S’il agit sur la base de ses pouvoirs d’enquête et/ou pour solliciter le prononcé d’une amende, la seule conséquence de l’arrêt Eurelec est que dans ce cas les règles de compétence ne dépendront pas du règlement Bruxelles I bis. Cela ne signifie pas qu’il y aurait dans ce cas un ensemble vide s’agissant des règles de compétence et du droit applicable. Le fait de ne pas relever du règlement Bruxelles I bis ne signifie pas qu’une action ne relève de nulle part et ne pourrait être soumise à aucune juridiction.  Dans ce cas, l’action du Ministre est une action qui n’est pas de nature civile ou commerciale mais probablement de nature répressive et quasi pénale qui ne relève d’aucun règlement européen. Une telle action relève en principe des tribunaux français conformément à l’article L. 442-4 et aux articles D-442-2 et D.442-3 du code de commerce. Elle relève également du droit français sans qu’il soit même besoin d’invoquer la nature de loi de police de la loi française du fait de la territorialité du fait dommageable ou de l’effet réalisé en France à l’instar des règles définies en droit de la concurrence. Il appartient désormais à la cour d’appel de Paris de statuer.

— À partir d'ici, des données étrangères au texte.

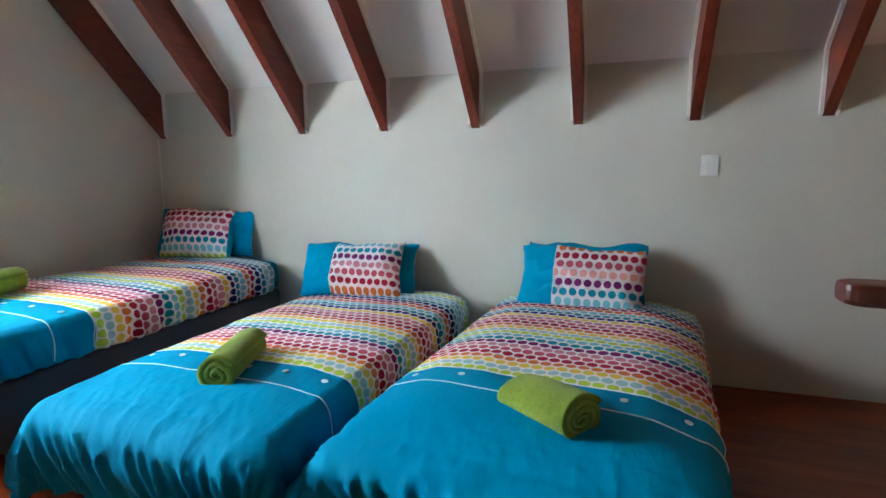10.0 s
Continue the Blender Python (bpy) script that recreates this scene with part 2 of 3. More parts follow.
# distance haze is painted into these three outdoor colours, paler than real
M_GRASS = plain("haze_pale_grass", (0.42, 0.42, 0.30), 0.9, vary=0.35, scale=0.25)
M_LEAF = plain("haze_pale_foliage", (0.50, 0.54, 0.46), 0.8, vary=0.3, scale=3)
M_BARK = plain("haze_pale_bark", (0.45, 0.42, 0.37), 0.9, vary=0.3, scale=8)

for m, s in ((M_SCREEN, 0.12), (M_BLACK, 0.3)):
    m.node_tree.nodes["Principled BSDF"].inputs["Specular IOR Level"].default_value = s

# ---- building blocks ----


def finish(name, bm, mat, smooth=False):
    me = bpy.data.meshes.new(name)
    bmesh.ops.recalc_face_normals(bm, faces=bm.faces[:])
    bm.to_mesh(me)
    bm.free()
    for m in (mat if isinstance(mat, (list, tuple)) else [mat]):
        me.materials.append(m)
    if smooth:
        for p in me.polygons:
            p.use_smooth = True
    return me


def part(name, bm, mat, parent=None, label="", smooth=False, m=None):
    ob = new(name, finish(name, bm, mat, smooth))
    if parent is not None:
        ob.parent = parent
    if m is not None:
        ob.matrix_basis = m
    if label:
        ob["label"] = label
    return ob


def empty(name, m, label, category, group="", kind=""):
    ob = new(name)
    ob.empty_display_size = 0.1
    ob.matrix_basis = m
    return tagged(ob, label, category, group, kind)


def box(lo, hi, bev=0.0, bm=None, seg=2):
    """A box between two corners, with rounded edges."""
    own = bmesh.new()
    r = bmesh.ops.create_cube(own, size=1)
    for v in own.verts:
        v.co = Vector([(a + b) / 2 + c * (b - a) for a, b, c in zip(lo, hi, v.co)])
    if bev:
        bmesh.ops.bevel(own, geom=own.edges[:], offset=bev, segments=seg, profile=0.5, affect="EDGES")
    if bm is None:
        return own
    tmp = bpy.data.meshes.new("tmp")
    own.to_mesh(tmp)
    own.free()
    bm.from_mesh(tmp)
    bpy.data.meshes.remove(tmp)
    return bm


def tube(points, radius, bm=None, seg=8, close=False, caps=True):
    """A round bar along points; radius may be a list."""
    bm = bm or bmesh.new()
    pts = [Vector(p) for p in points]
    n = len(pts)
    rings = []
    ref = None
    for i, p in enumerate(pts):
        a = pts[i - 1] if (i or close) else p
        b = pts[(i + 1) % n] if (i < n - 1 or close) else p
        t = (b - a).normalized()
        if ref is None:
            ref = t.orthogonal().normalized()
        ref = (ref - t * ref.dot(t)).normalized()
        s = t.cross(ref)
        r = radius[i] if isinstance(radius, (list, tuple)) else radius
        rings.append([bm.verts.new(p + r * (math.cos(2 * math.pi * k / seg) * ref + math.sin(2 * math.pi * k / seg) * s)) for k in range(seg)])
    for i in range(n if close else n - 1):
        a, b = rings[i], rings[(i + 1) % n]
        for k in range(seg):
            bm.faces.new((a[k], a[(k + 1) % seg], b[(k + 1) % seg], b[k]))
    if caps and not close:
        bm.faces.new(rings[0][::-1])
        bm.faces.new(rings[-1])
    return bm


def lathe(profile, seg=32, bm=None):
    """A turned shape round z from (radius, height) pairs."""
    bm = bm or bmesh.new()
    rings = [[bm.verts.new((r * math.cos(2 * math.pi * k / seg), r * math.sin(2 * math.pi * k / seg), z)) for k in range(seg)] for r, z in profile]
    for a, b in zip(rings, rings[1:]):
        for k in range(seg):
            bm.faces.new((a[k], a[(k + 1) % seg], b[(k + 1) % seg], b[k]))
    bm.faces.new(rings[0][::-1])
    bm.faces.new(rings[-1])
    return bm


def spline(points, n=8):
    """Smooth line through points (Catmull-Rom)."""
    p = [Vector(q) for q in points]
    p = [2 * p[0] - p[1], *p, 2 * p[-1] - p[-2]]
    out = []
    for i in range(1, len(p) - 2):
        for k in range(n):
            t = k / n
            a, b, c, d = p[i - 1:i + 3]
            out.append(0.5 * ((2 * b) + (c - a) * t + (2 * a - 5 * b + 4 * c - d) * t * t + (3 * b - a - 3 * c + d) * t ** 3))
    return out + [p[-2]]


def prism(outline, axis, lo, hi, bm=None):
    """A flat outline, of points in the two other axes, pulled along an axis."""
    bm = bm or bmesh.new()

    def at(p, w):
        q = list(p)
        q.insert(axis, w)
        return q
    a = [bm.verts.new(at(p, lo)) for p in outline]
    b = [bm.verts.new(at(p, hi)) for p in outline]
    n = len(outline)
    bm.faces.new(a)
    bm.faces.new(b[::-1])
    for i in range(n):
        bm.faces.new((a[i], b[i], b[(i + 1) % n], a[(i + 1) % n]))
    return bm


# ---- the attic room ----
XW, XE, YN, YS = -1.435, 2.988, 5.0, -2.6
KNEE, SLOPE = 1.745, 1.025
XM = (XW + XE) / 2
RIDGE = KNEE + (XE - XM) * SLOPE
WX0, WX1, WZ0, WZ1 = 0.287, 1.153, 0.846, 2.45
TH = 0.16
STAIR = (1.23, 2.165, -2.2, 0.27)   # opening in the floor: x0, x1, y0, y1


def structure(name, bm, mat, label, category):
    return tagged(part(name, bm, mat), label, category, kind="structure")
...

D’une certaine façon, l’arrêt Eurelec constitue peut-être même une défaite stratégique pour les centrales d’achat internationales de la grande distribution et par ricochet pour les GAFAM établis à l’étranger et qui opèrent en France. Il clarifie en effet les règles de compétence, met fin à une controverse ralentissant les procédures et pourra d’autant plus inciter le Ministre à faire usage de ses pouvoirs exorbitants du droit commun ou de son pouvoir d’injonction administrative.